::: Data shown

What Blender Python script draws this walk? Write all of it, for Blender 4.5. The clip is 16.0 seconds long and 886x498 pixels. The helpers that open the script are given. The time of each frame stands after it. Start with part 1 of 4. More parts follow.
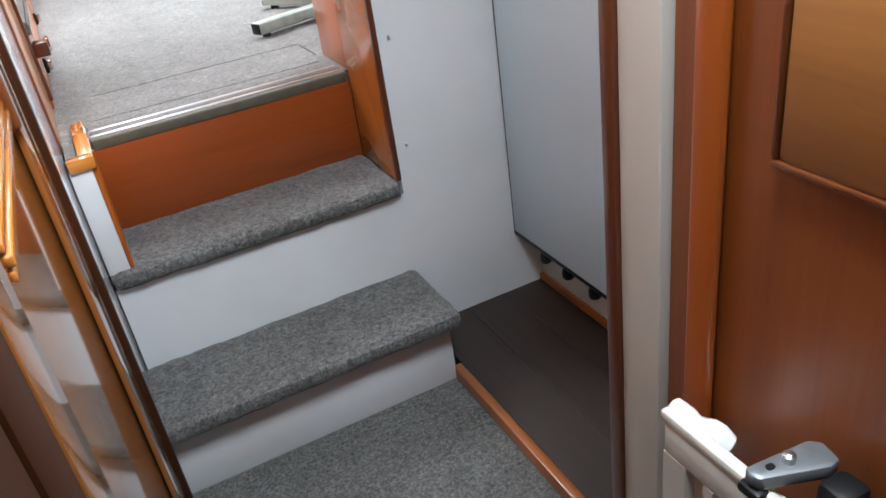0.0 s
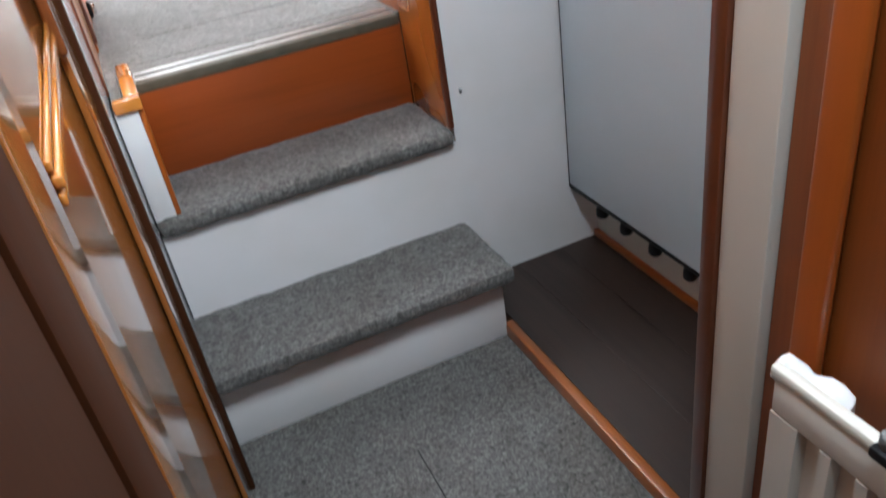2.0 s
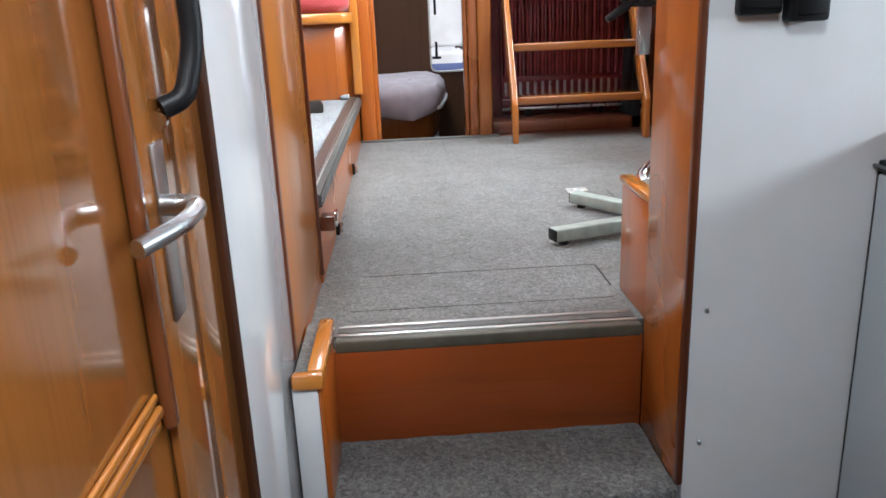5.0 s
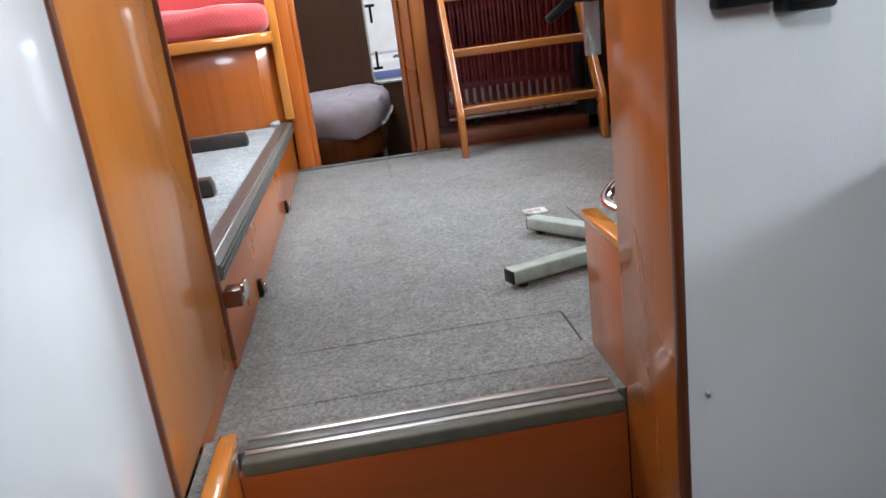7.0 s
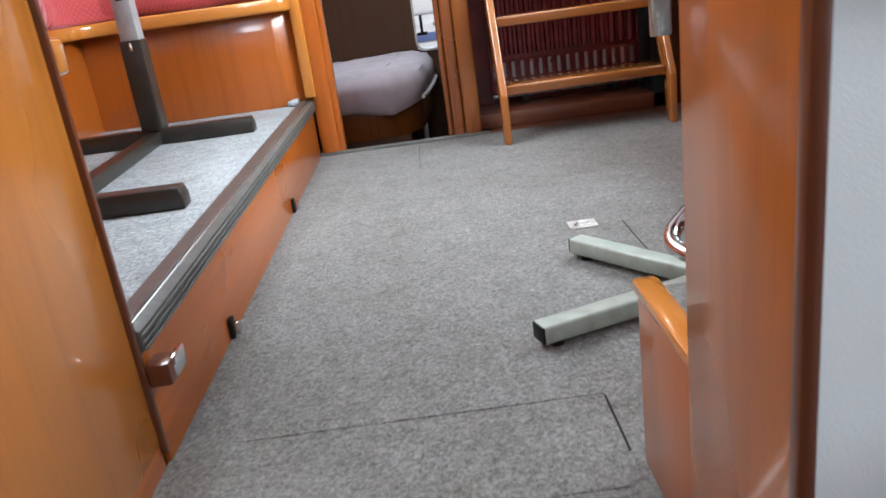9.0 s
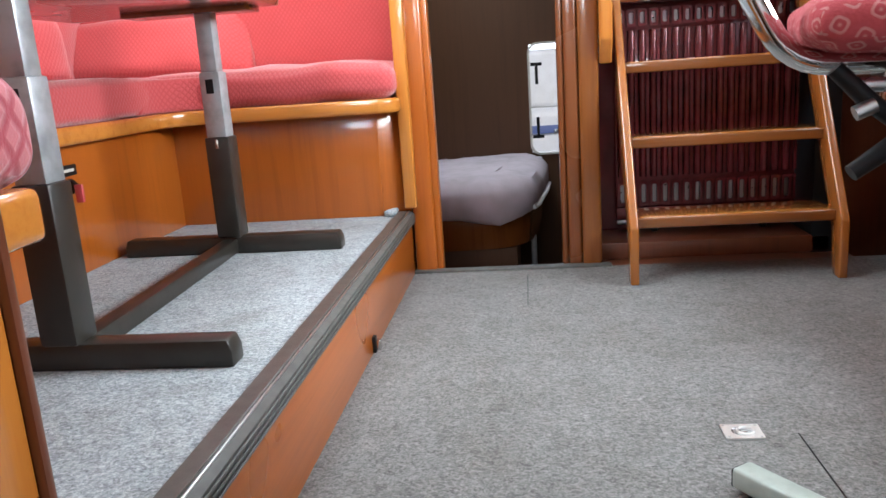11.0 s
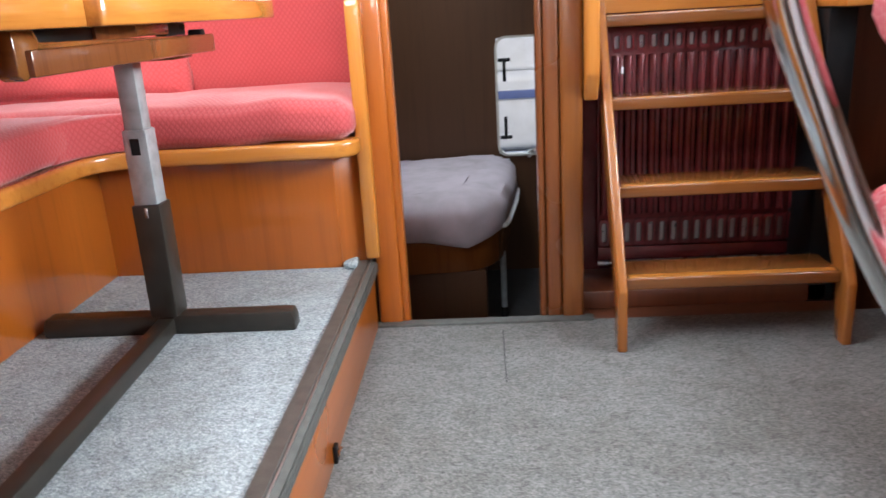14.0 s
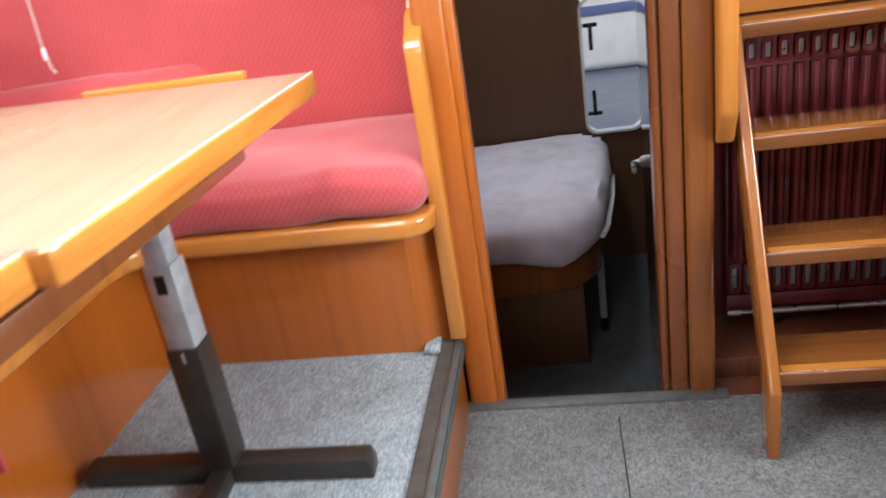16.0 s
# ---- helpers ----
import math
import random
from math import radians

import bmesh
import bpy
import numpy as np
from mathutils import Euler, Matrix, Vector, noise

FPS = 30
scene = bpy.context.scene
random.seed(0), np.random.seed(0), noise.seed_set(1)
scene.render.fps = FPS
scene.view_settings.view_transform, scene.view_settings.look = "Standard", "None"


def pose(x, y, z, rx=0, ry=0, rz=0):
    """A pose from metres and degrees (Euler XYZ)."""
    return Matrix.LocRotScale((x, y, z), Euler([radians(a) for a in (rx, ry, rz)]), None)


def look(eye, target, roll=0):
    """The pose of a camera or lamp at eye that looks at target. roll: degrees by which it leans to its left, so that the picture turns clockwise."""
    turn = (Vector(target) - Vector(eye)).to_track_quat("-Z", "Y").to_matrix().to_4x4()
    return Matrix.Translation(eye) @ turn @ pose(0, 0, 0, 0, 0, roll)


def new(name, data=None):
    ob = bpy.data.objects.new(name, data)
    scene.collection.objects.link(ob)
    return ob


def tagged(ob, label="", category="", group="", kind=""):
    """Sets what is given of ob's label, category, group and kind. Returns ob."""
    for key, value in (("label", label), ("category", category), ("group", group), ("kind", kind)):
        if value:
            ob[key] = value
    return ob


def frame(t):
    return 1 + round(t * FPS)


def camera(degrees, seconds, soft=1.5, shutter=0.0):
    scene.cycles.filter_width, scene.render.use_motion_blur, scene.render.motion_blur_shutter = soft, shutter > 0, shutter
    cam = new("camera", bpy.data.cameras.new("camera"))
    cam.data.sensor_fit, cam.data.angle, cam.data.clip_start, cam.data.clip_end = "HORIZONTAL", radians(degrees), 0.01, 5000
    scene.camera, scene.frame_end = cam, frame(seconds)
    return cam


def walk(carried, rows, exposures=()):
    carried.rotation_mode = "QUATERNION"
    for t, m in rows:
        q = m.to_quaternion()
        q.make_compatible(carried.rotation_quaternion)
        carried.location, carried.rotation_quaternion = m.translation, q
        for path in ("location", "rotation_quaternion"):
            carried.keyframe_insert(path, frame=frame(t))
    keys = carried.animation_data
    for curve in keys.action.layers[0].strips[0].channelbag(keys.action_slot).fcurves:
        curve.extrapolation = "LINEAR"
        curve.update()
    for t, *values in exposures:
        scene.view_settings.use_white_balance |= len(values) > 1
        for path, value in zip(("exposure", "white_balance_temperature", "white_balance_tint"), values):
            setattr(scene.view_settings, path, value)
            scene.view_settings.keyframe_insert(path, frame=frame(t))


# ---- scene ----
cam = camera(59.4, 16.0, shutter=0.5)
PATH = [
    (0, (0.212, 0.174, 1.241), (0.887, 1.771, 0.244), -8.6),
    (0.5, (0.209, 0.176, 1.264), (0.926, 1.763, 0.282), -8.4),
    (1, (0.207, 0.167, 1.263), (0.965, 1.756, 0.314), -8.3),
    (1.5, (0.196, 0.215, 1.219), (0.887, 1.816, 0.239), -7.9),
    (2, (0.191, 0.237, 1.192), (0.753, 1.832, 0.124), -9.5),
    (2.5, (0.185, 0.197, 1.178), (0.716, 1.695, -0.037), -7.0),
    (3, (0.186, 0.229, 1.228), (0.664, 1.825, 0.122), -7.3),
    (3.5, (0.207, 0.310, 1.245), (0.743, 2.027, 0.365), -4.1),
    (4, (0.228, 0.387, 1.277), (0.787, 2.166, 0.551), -4.8),
    (4.5, (0.320, 0.513, 1.297), (0.602, 2.389, 0.662), -2.3),
    (4.7, (0.330, 0.540, 1.307), (0.447, 2.444, 0.707), -1.4),
    (6.8, (0.445, 0.881, 1.31), (0.57, 2.792, 0.732), -7.1),
    (7, (0.45, 0.916, 1.322), (0.604, 2.82, 0.729), -7.4),
    (7.5, (0.491, 1.073, 1.33), (0.559, 2.985, 0.746), -7.9),
    (8, (0.534, 1.212, 1.343), (0.412, 3.125, 0.775), -7.0),
    (8.5, (0.584, 1.249, 1.322), (0.385, 3.156, 0.752), -8.5),
    (9, (0.592, 1.358, 1.331), (0.579, 3.242, 0.659), -7.9),
    (9.5, (0.572, 1.486, 1.361), (0.539, 3.402, 0.788), -6.4),
    (10, (0.555, 1.61, 1.401), (0.437, 3.549, 0.925), -7.3),
    (10.2, (0.554, 1.682, 1.394), (0.413, 3.626, 0.945), -5.8),
    (12.3, (0.561, 1.986, 1.402), (0.258, 3.901, 0.91), -4.5),
    (12.5, (0.546, 2.064, 1.421), (0.237, 3.97, 0.9), -4.6),
    (13, (0.524, 2.118, 1.582), (0.291, 3.993, 0.924), -2.7),
    (13.5, (0.499, 2.093, 1.638), (0.41, 4.019, 1.105), -0.8),
    (14, (0.507, 2.164, 1.66), (0.382, 4.072, 1.074), -3.5),
    (14.5, (0.503, 2.309, 1.653), (0.232, 4.191, 1.033), -5.8),
    (15, (0.464, 2.453, 1.774), (0.103, 4.266, 1.009), -2.2),
    (15.5, (0.48, 2.526, 1.901), (0.075, 4.319, 1.111), -4.6),
    (16, (0.452, 2.718, 1.967), (0.122, 4.526, 1.177), -9.1),
]
walk(cam, [(t, look(eye, target, roll)) for t, eye, target, roll in PATH],
     [(0, 1.05), (2.5, 0.95), (3.5, 1.0), (4.2, 0.85), (4.7, 0.5), (6.8, 0.14), (8.0, 0.14), (9.2, 0.18), (10.2, 0.07), (12.3, 0.0), (14, -0.04), (16, -0.12)])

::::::

Given task: Make an exact copy of the whole listing, but don't bring over any pictures.

Response to the exercise:
What Blender Python script draws this walk? Write all of it, for Blender 4.5. The clip is 16.0 seconds long and 886x498 pixels. The helpers that open the script are given. The time of each frame stands after it. Start with part 1 of 4. More parts follow.
0.0 s
2.0 s
5.0 s
7.0 s
9.0 s
11.0 s
14.0 s
16.0 s
# ---- helpers ----
import math
import random
from math import radians

import bmesh
import bpy
import numpy as np
from mathutils import Euler, Matrix, Vector, noise

FPS = 30
scene = bpy.context.scene
random.seed(0), np.random.seed(0), noise.seed_set(1)
scene.render.fps = FPS
scene.view_settings.view_transform, scene.view_settings.look = "Standard", "None"


def pose(x, y, z, rx=0, ry=0, rz=0):
    """A pose from metres and degrees (Euler XYZ)."""
    return Matrix.LocRotScale((x, y, z), Euler([radians(a) for a in (rx, ry, rz)]), None)


def look(eye, target, roll=0):
    """The pose of a camera or lamp at eye that looks at target. roll: degrees by which it leans to its left, so that the picture turns clockwise."""
    turn = (Vector(target) - Vector(eye)).to_track_quat("-Z", "Y").to_matrix().to_4x4()
    return Matrix.Translation(eye) @ turn @ pose(0, 0, 0, 0, 0, roll)


def new(name, data=None):
    ob = bpy.data.objects.new(name, data)
    scene.collection.objects.link(ob)
    return ob


def tagged(ob, label="", category="", group="", kind=""):
    """Sets what is given of ob's label, category, group and kind. Returns ob."""
    for key, value in (("label", label), ("category", category), ("group", group), ("kind", kind)):
        if value:
            ob[key] = value
    return ob


def frame(t):
    return 1 + round(t * FPS)


def camera(degrees, seconds, soft=1.5, shutter=0.0):
    scene.cycles.filter_width, scene.render.use_motion_blur, scene.render.motion_blur_shutter = soft, shutter > 0, shutter
    cam = new("camera", bpy.data.cameras.new("camera"))
    cam.data.sensor_fit, cam.data.angle, cam.data.clip_start, cam.data.clip_end = "HORIZONTAL", radians(degrees), 0.01, 5000
    scene.camera, scene.frame_end = cam, frame(seconds)
    return cam


def walk(carried, rows, exposures=()):
    carried.rotation_mode = "QUATERNION"
    for t, m in rows:
        q = m.to_quaternion()
        q.make_compatible(carried.rotation_quaternion)
        carried.location, carried.rotation_quaternion = m.translation, q
        for path in ("location", "rotation_quaternion"):
            carried.keyframe_insert(path, frame=frame(t))
    keys = carried.animation_data
    for curve in keys.action.layers[0].strips[0].channelbag(keys.action_slot).fcurves:
        curve.extrapolation = "LINEAR"
        curve.update()
    for t, *values in exposures:
        scene.view_settings.use_white_balance |= len(values) > 1
        for path, value in zip(("exposure", "white_balance_temperature", "white_balance_tint"), values):
            setattr(scene.view_settings, path, value)
            scene.view_settings.keyframe_insert(path, frame=frame(t))


# ---- scene ----
cam = camera(59.4, 16.0, shutter=0.5)
PATH = [
    (0, (0.212, 0.174, 1.241), (0.887, 1.771, 0.244), -8.6),
    (0.5, (0.209, 0.176, 1.264), (0.926, 1.763, 0.282), -8.4),
    (1, (0.207, 0.167, 1.263), (0.965, 1.756, 0.314), -8.3),
    (1.5, (0.196, 0.215, 1.219), (0.887, 1.816, 0.239), -7.9),
    (2, (0.191, 0.237, 1.192), (0.753, 1.832, 0.124), -9.5),
    (2.5, (0.185, 0.197, 1.178), (0.716, 1.695, -0.037), -7.0),
    (3, (0.186, 0.229, 1.228), (0.664, 1.825, 0.122), -7.3),
    (3.5, (0.207, 0.310, 1.245), (0.743, 2.027, 0.365), -4.1),
    (4, (0.228, 0.387, 1.277), (0.787, 2.166, 0.551), -4.8),
    (4.5, (0.320, 0.513, 1.297), (0.602, 2.389, 0.662), -2.3),
    (4.7, (0.330, 0.540, 1.307), (0.447, 2.444, 0.707), -1.4),
    (6.8, (0.445, 0.881, 1.31), (0.57, 2.792, 0.732), -7.1),
    (7, (0.45, 0.916, 1.322), (0.604, 2.82, 0.729), -7.4),
    (7.5, (0.491, 1.073, 1.33), (0.559, 2.985, 0.746), -7.9),
    (8, (0.534, 1.212, 1.343), (0.412, 3.125, 0.775), -7.0),
    (8.5, (0.584, 1.249, 1.322), (0.385, 3.156, 0.752), -8.5),
    (9, (0.592, 1.358, 1.331), (0.579, 3.242, 0.659), -7.9),
    (9.5, (0.572, 1.486, 1.361), (0.539, 3.402, 0.788), -6.4),
    (10, (0.555, 1.61, 1.401), (0.437, 3.549, 0.925), -7.3),
    (10.2, (0.554, 1.682, 1.394), (0.413, 3.626, 0.945), -5.8),
    (12.3, (0.561, 1.986, 1.402), (0.258, 3.901, 0.91), -4.5),
    (12.5, (0.546, 2.064, 1.421), (0.237, 3.97, 0.9), -4.6),
    (13, (0.524, 2.118, 1.582), (0.291, 3.993, 0.924), -2.7),
    (13.5, (0.499, 2.093, 1.638), (0.41, 4.019, 1.105), -0.8),
    (14, (0.507, 2.164, 1.66), (0.382, 4.072, 1.074), -3.5),
    (14.5, (0.503, 2.309, 1.653), (0.232, 4.191, 1.033), -5.8),
    (15, (0.464, 2.453, 1.774), (0.103, 4.266, 1.009), -2.2),
    (15.5, (0.48, 2.526, 1.901), (0.075, 4.319, 1.111), -4.6),
    (16, (0.452, 2.718, 1.967), (0.122, 4.526, 1.177), -9.1),
]
walk(cam, [(t, look(eye, target, roll)) for t, eye, target, roll in PATH],
     [(0, 1.05), (2.5, 0.95), (3.5, 1.0), (4.2, 0.85), (4.7, 0.5), (6.8, 0.14), (8.0, 0.14), (9.2, 0.18), (10.2, 0.07), (12.3, 0.0), (14, -0.04), (16, -0.12)])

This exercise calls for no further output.